Job – Omit all pictures. Copy the rest of the material exactly.

Available data –
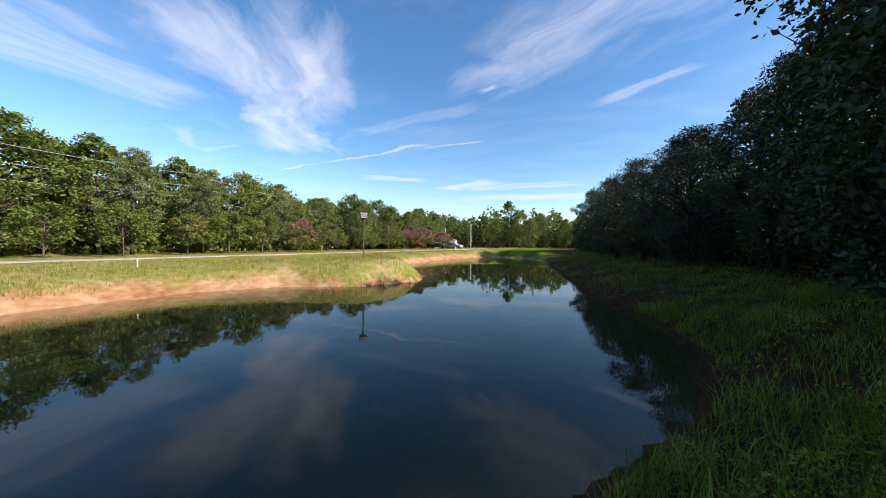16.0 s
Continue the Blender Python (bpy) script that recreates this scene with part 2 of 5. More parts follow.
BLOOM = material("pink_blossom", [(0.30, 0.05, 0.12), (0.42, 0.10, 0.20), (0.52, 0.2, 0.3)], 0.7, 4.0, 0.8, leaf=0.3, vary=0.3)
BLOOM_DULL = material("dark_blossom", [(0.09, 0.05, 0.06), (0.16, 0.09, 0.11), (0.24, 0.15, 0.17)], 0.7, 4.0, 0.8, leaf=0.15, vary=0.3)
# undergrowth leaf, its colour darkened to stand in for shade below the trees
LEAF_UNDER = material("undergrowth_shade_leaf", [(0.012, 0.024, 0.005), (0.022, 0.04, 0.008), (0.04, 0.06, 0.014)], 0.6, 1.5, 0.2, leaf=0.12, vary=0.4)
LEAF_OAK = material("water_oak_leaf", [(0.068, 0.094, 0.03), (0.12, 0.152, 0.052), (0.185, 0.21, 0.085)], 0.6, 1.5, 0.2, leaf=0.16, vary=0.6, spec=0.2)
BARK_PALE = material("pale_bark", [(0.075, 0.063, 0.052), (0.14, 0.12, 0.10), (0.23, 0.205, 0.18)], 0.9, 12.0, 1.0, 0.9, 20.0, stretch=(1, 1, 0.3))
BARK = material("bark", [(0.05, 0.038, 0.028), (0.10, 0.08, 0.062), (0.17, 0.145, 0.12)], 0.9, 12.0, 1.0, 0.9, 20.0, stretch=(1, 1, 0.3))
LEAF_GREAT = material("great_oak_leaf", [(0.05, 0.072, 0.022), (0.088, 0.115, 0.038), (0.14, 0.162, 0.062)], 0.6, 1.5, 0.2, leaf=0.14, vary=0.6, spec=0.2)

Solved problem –
16.0 s
Continue the Blender Python (bpy) script that recreates this scene with part 2 of 5. More parts follow.
BLOOM = material("pink_blossom", [(0.30, 0.05, 0.12), (0.42, 0.10, 0.20), (0.52, 0.2, 0.3)], 0.7, 4.0, 0.8, leaf=0.3, vary=0.3)
BLOOM_DULL = material("dark_blossom", [(0.09, 0.05, 0.06), (0.16, 0.09, 0.11), (0.24, 0.15, 0.17)], 0.7, 4.0, 0.8, leaf=0.15, vary=0.3)
# undergrowth leaf, its colour darkened to stand in for shade below the trees
LEAF_UNDER = material("undergrowth_shade_leaf", [(0.012, 0.024, 0.005), (0.022, 0.04, 0.008), (0.04, 0.06, 0.014)], 0.6, 1.5, 0.2, leaf=0.12, vary=0.4)
LEAF_OAK = material("water_oak_leaf", [(0.068, 0.094, 0.03), (0.12, 0.152, 0.052), (0.185, 0.21, 0.085)], 0.6, 1.5, 0.2, leaf=0.16, vary=0.6, spec=0.2)
BARK_PALE = material("pale_bark", [(0.075, 0.063, 0.052), (0.14, 0.12, 0.10), (0.23, 0.205, 0.18)], 0.9, 12.0, 1.0, 0.9, 20.0, stretch=(1, 1, 0.3))
BARK = material("bark", [(0.05, 0.038, 0.028), (0.10, 0.08, 0.062), (0.17, 0.145, 0.12)], 0.9, 12.0, 1.0, 0.9, 20.0, stretch=(1, 1, 0.3))
LEAF_GREAT = material("great_oak_leaf", [(0.05, 0.072, 0.022), (0.088, 0.115, 0.038), (0.14, 0.162, 0.062)], 0.6, 1.5, 0.2, leaf=0.14, vary=0.6, spec=0.2)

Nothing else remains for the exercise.